Zur Erinnerung: 2017 erregte die Sun Odyssey 440 ordentlich Aufsehen. Die von Marc Lombard gezeichnete Yacht verfügte über einen spektakulären, sportlich wirkenden, breiten Rumpf mit Hard Chines und erinnerte eher an eine Regatta- als Familienyacht. Wirklich revolutionär war das sogenannte Walkaround-Cockpit, bei dem die Seitendecks gegen achtern hin bis auf das Niveau des Cockpitbodens abfallen – so konnte man stufenlos rund um das gesamte Boot spazieren. Die anfängliche Skepsis bezüglich negativer Auswirkungen auf das Platzangebot unter Deck erwies sich als haltlos und die Sun Odyssey 440 wurde vor vier Jahren zu Europas Yacht des Jahres in der Kategorie Fahrtenyachten gewählt. In Folge setzte Jeanneau das Konzept zeitnah bei Sun Odyssey 490 und 410 um, dann war Sendepause – vorläufig zumindest.
Gut Ding braucht Weile
Im Frühjahr letzten Jahres wurden erste Renderings der Sun Odyssey 380 veröffentlicht und siehe da, die Franzosen hatten das Walkaround-System nun tatsächlich auf einer kleinen Yacht realisiert. Das hatte kaum jemand für möglich gehalten; dementsprechend groß war erneut die Skepsis vor den weltweit ersten Testfahrten im Spätherbst vor Port Ginesta, Spanien.
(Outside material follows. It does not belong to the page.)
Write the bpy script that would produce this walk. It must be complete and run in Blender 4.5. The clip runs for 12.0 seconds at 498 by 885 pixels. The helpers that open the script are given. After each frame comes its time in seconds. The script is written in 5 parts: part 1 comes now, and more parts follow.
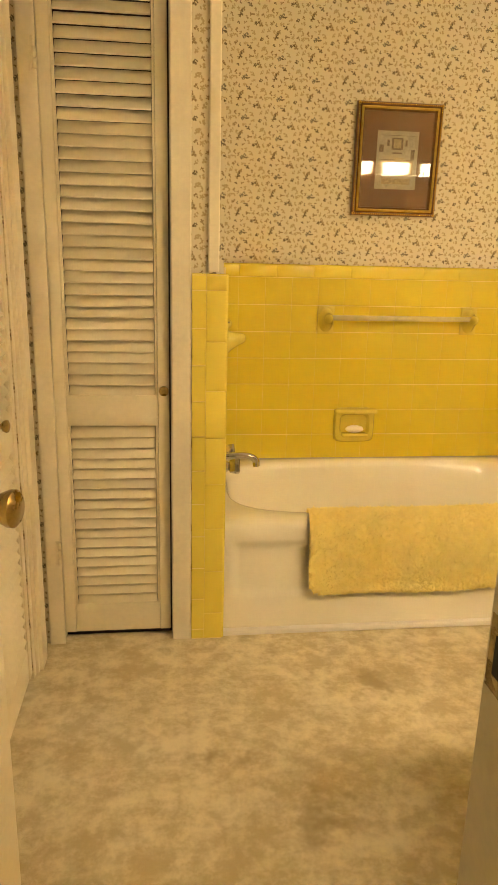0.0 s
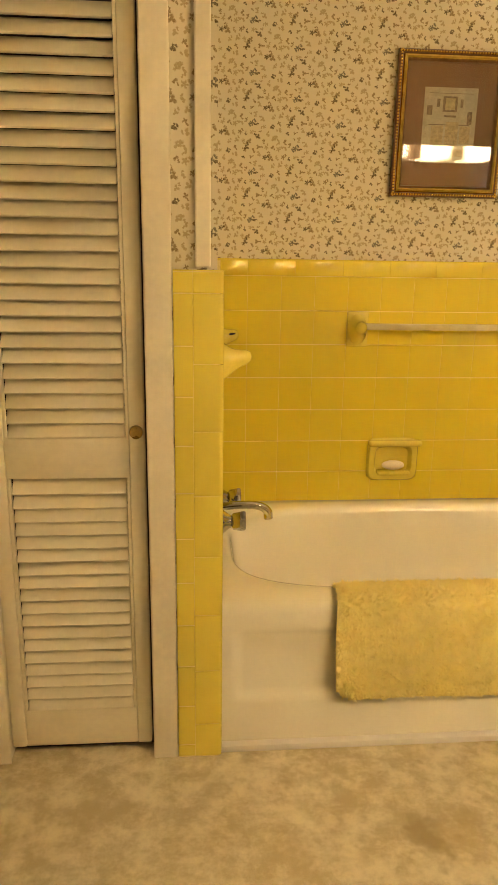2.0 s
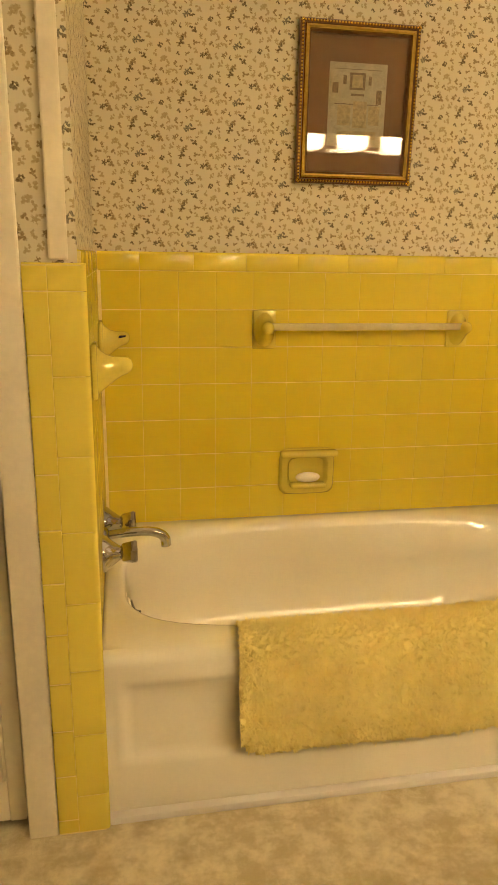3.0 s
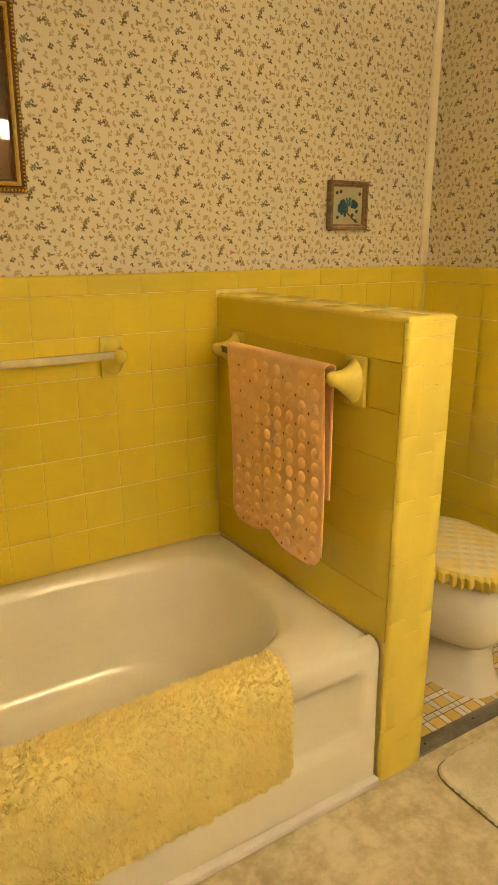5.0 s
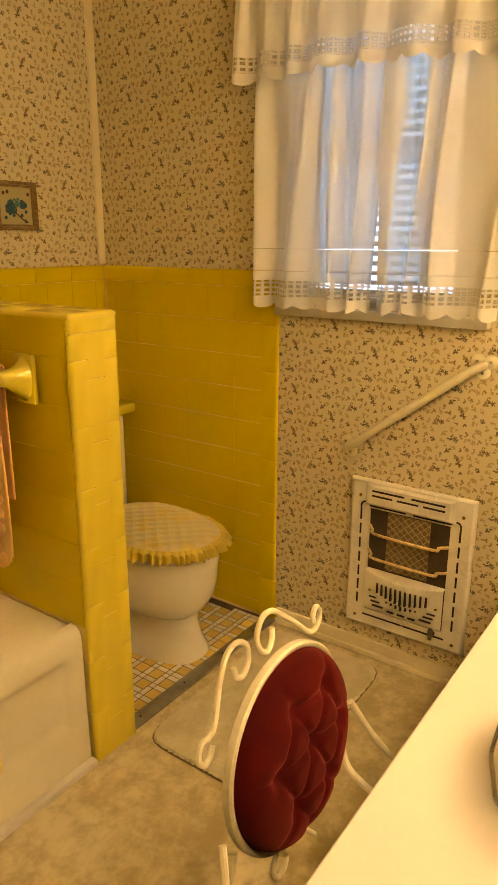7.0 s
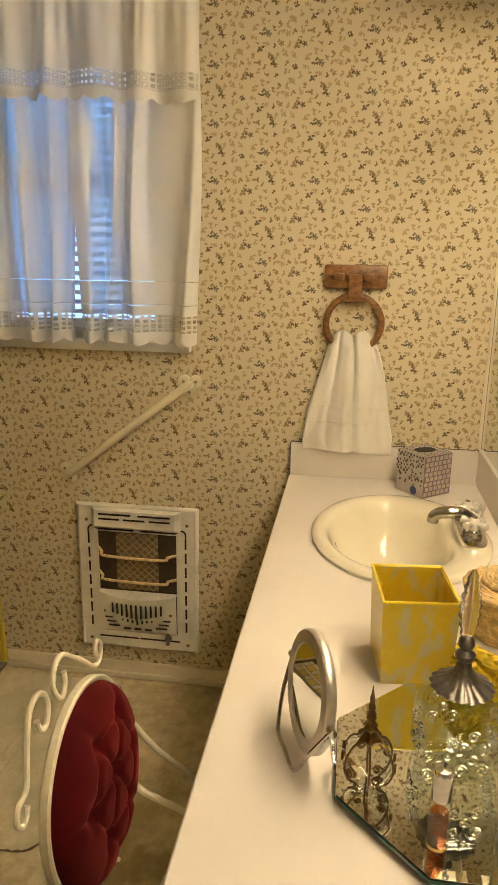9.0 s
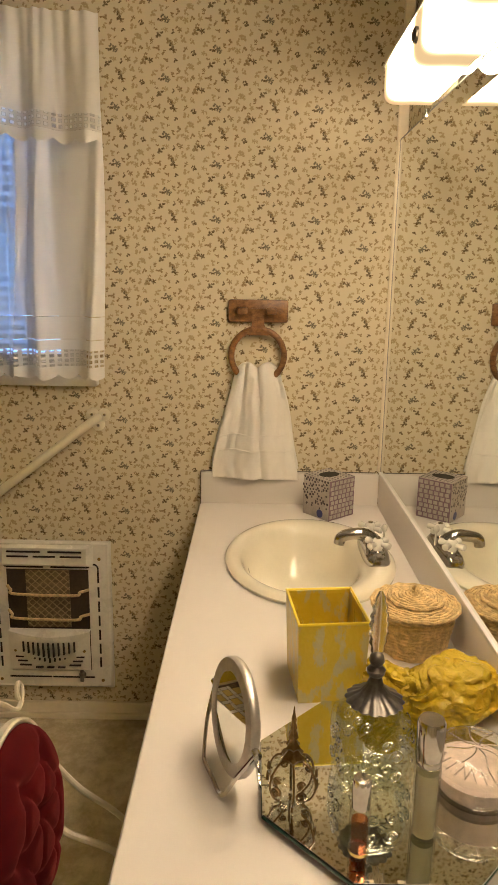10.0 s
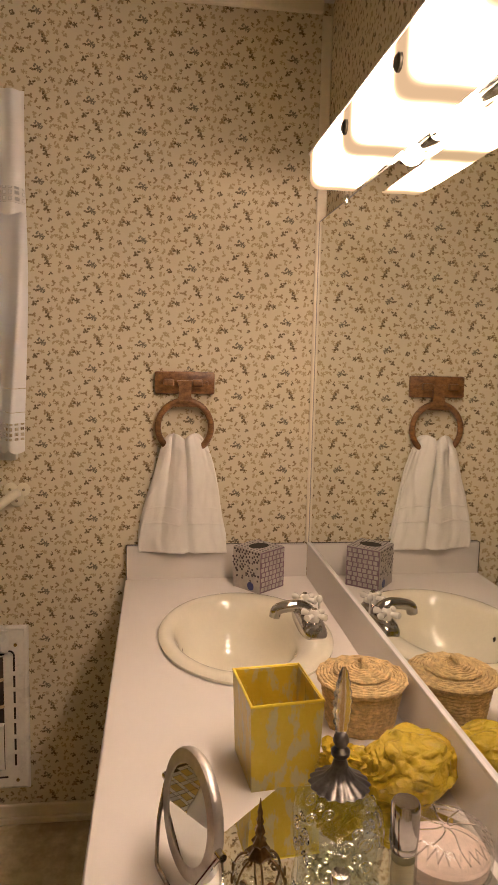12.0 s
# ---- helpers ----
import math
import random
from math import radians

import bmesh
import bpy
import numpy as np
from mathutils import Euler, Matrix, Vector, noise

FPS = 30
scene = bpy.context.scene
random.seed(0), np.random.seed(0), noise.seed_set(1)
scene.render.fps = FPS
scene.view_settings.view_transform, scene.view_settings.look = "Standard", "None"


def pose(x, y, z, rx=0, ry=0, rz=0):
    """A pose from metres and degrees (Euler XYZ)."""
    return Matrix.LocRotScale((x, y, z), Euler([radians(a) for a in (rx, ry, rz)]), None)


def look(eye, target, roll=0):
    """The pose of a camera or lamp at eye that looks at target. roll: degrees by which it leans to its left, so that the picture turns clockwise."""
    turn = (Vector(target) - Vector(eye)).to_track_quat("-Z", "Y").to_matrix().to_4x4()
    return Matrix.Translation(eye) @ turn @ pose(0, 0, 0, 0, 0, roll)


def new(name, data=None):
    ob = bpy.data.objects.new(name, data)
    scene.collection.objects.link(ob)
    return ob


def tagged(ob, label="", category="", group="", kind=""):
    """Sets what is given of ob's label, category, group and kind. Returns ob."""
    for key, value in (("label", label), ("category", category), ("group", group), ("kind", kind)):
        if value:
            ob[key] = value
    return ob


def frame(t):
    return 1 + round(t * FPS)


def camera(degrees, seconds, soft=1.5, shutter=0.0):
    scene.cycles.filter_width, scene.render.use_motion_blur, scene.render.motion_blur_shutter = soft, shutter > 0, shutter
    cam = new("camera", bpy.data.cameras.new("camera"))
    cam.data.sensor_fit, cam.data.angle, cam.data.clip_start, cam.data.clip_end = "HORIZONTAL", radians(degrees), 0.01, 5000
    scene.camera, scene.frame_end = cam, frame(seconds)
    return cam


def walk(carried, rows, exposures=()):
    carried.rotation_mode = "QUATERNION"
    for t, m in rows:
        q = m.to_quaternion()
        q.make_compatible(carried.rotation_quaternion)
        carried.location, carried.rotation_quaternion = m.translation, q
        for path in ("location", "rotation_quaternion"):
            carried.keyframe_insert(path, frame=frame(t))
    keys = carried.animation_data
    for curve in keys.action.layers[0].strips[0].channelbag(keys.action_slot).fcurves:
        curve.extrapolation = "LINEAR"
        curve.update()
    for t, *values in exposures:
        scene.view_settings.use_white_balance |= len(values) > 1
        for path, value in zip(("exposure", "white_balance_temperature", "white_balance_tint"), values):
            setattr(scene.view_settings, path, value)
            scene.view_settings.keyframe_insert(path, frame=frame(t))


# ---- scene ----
cam = camera(39.6, 12.0)
PATH = [
    (0, (-0.18, -3.018, 1.306), (0.057, -1.102, 0.782), 1.4),
    (0.5, (-0.153, -2.854, 1.309), (0.009, -0.931, 0.781), 1.5),
    (1, (-0.142, -2.686, 1.294), (-0.024, -0.76, 0.77), 1.4),
    (1.5, (-0.11, -2.522, 1.293), (-0.006, -0.596, 0.766), 1.3),
    (2, (-0.058, -2.405, 1.275), (0.105, -0.48, 0.758), 0.9),
    (2.5, (0.003, -2.278, 1.267), (0.259, -0.363, 0.751), 0.8),
    (2.7, (0.027, -2.232, 1.263), (0.317, -0.323, 0.745), 0.9),
    (4.3, (0.349, -1.975, 1.337), (1.121, -0.218, 0.774), -0.1),
    (4.5, (0.377, -1.948, 1.353), (1.233, -0.233, 0.784), -0.2),
    (5, (0.437, -1.908, 1.367), (1.464, -0.287, 0.802), 0.0),
    (5.5, (0.49, -1.915, 1.36), (1.666, -0.4, 0.795), 0.0),
    (6, (0.498, -1.948, 1.363), (1.818, -0.555, 0.798), 0.1),
    (6.2, (0.504, -1.96, 1.359), (1.884, -0.627, 0.796), 0.0),
    (6.5, (0.499, -2.003, 1.362), (1.948, -0.745, 0.797), 0.2),
    (7, (0.482, -2.068, 1.368), (2.05, -0.96, 0.805), 0.2),
    (7.2, (0.478, -2.084, 1.378), (2.088, -1.038, 0.818), 0.3),
    (8.8, (0.401, -1.992, 1.412), (2.292, -1.611, 0.883), 0.9),
    (9, (0.39, -1.982, 1.418), (2.3, -1.702, 0.895), 0.8),
    (9.5, (0.376, -1.967, 1.433), (2.309, -1.867, 0.931), 1.0),
    (10, (0.347, -1.968, 1.449), (2.294, -1.962, 0.994), 0.9),
    (10.5, (0.33, -1.984, 1.447), (2.293, -2.058, 1.069), 0.9),
    (11, (0.325, -1.986, 1.441), (2.295, -2.144, 1.133), 1.0),
    (11.5, (0.324, -1.969, 1.444), (2.294, -2.202, 1.184), 1.0),
    (12, (0.371, -1.905, 1.447), (2.338, -2.167, 1.197), 1.3),
]
EXPOSURES = [(0.0, 1.4, 8500, 8), (2.5, 1.16, 8600, 8), (4.5, 1.06, 8350, 6), (5.5, 1.04, 8150, 4), (6.0, 1.02, 8300, 4), (6.4, 0.86, 12000, 9), (7.0, 0.64, 15500, 14), (7.4, 0.52, 11500, 11), (8.8, 0.26, 7300, 7), (9.5, 0.18, 6950, 8), (10.5, -0.03, 6600, 18), (12.0, -0.12, 6450, 28)]
walk(cam, [(t, look(e, a, r)) for t, e, a, r in PATH], EXPOSURES)

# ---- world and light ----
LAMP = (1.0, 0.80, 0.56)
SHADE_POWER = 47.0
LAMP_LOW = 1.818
DAY = (0.24, 0.47, 1.0)

world = bpy.data.worlds.new("sky")
world.use_nodes = True
scene.world = world
_nt = world.node_tree
_sky = _nt.nodes.new("ShaderNodeTexSky")
_sky.sky_type = "NISHITA"
_sky.sun_disc = False
_sky.sun_elevation = radians(35)
_sky.sun_rotation = radians(200)
_bg = _nt.nodes["Background"]
_bg.inputs["Strength"].default_value = 0.12
_nt.links.new(_sky.outputs["Color"], _bg.inputs["Color"])

_sun = bpy.data.lights.new("sun", "SUN")
_sun.energy, _sun.angle, _sun.color = 0.8, radians(12), (1.0, 0.95, 0.88)
_sun_ob = new("sun", _sun)
_sun_ob.matrix_world = look((-4, 3, 6), (0, 0, 0))


# ---- node helpers ----
def material(name):
    m = bpy.data.materials.new(name)
    m.use_nodes = True
    return m, m.node_tree, m.node_tree.nodes["Principled BSDF"]


def node(nt, kind, **inputs):
    n = nt.nodes.new(kind)
    for key, value in inputs.items():
        n.inputs[key.replace("_", " ")].default_value = value
    return n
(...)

Auch diese Konstruktion stammt von Marc Lombard, der den mittlerweile typischen breiten Sun-Odyssey-Rumpf mit Hardchines schuf. Im Heckbereich ganz hinten gibt es nicht nur eine, sondern drei Kanten. Direkt an der mittleren Kimmkante sitzen die beidseits nur wenige Zentimeter vom Rumpfende entfernt montierten Ruderblätter. Ziel dieser Konfiguration ist es, einen optimalen Strömungsabriss zu erzielen. Die vierte Kante im Rumpf befindet sich wenige Zentimeter unter der Rumpfdecksverbindung. Der ab dieser Kante leicht nach Innen geneigte Teil der Bordwand soll lediglich den ohnehin nicht übertrieben hoch wirkenden Freibord niedriger erscheinen lassen, sprich die sportliche Anmutung der Yacht unterstreichen.
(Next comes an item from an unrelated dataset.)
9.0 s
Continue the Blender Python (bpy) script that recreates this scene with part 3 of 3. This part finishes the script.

Noch mehr Hirnschmalz floss in die Entwicklung des Walkaround-Cockpits. Die Kunst bestand darin, in den Achterkajüten trotz sich absenkender Seitendecks ein insgesamt gutes Raumgefühl mit reichlich lichter Höhe in allen Bereichen zu erzielen. Beides ist sehr gut gelungen, zudem bieten die extrem weit nach achtern gezogenen Bänke im Cockpit mehr Platz zum Sitzen, als es auf einer Yacht dieser Größe üblich ist.
Omnipräsente Kreativität
Durch ebendiese überlangen Sitzbänke rückten die beiden Steuersäulen soweit nach achtern, dass der Steuermann quasi am letzten Zipfel sitzt. Klingt komisch, fühlt sich aber fein an, denn anders als auf der größeren Schwester SO 410 gibt es kein geteiltes Achterstag, das den Steuermann speziell in sitzender Position beeinträchtigen könnte. Stattdessen hat man sich für ein leistungsfähiges Rigg mit zwei stark gepfeilten Salingpaaren entschieden. Frei nach dem Motto: Wo nichts ist, kann auch nichts im Weg sein. Das fehlende Achterstag ist natürlich ein Kompromiss, aber es gibt einen starren Niederholer und der Mast wird mit erstaunlich viel Mastfall und reichlich Dampf auf den Wanten gefahren. Beide Maßnahmen sorgen dafür, dass das Vorstag in einem spitzeren Winkel am Mast ansetzt, weniger Durchhang hat und die Kontrolle via Großschot besser funktioniert.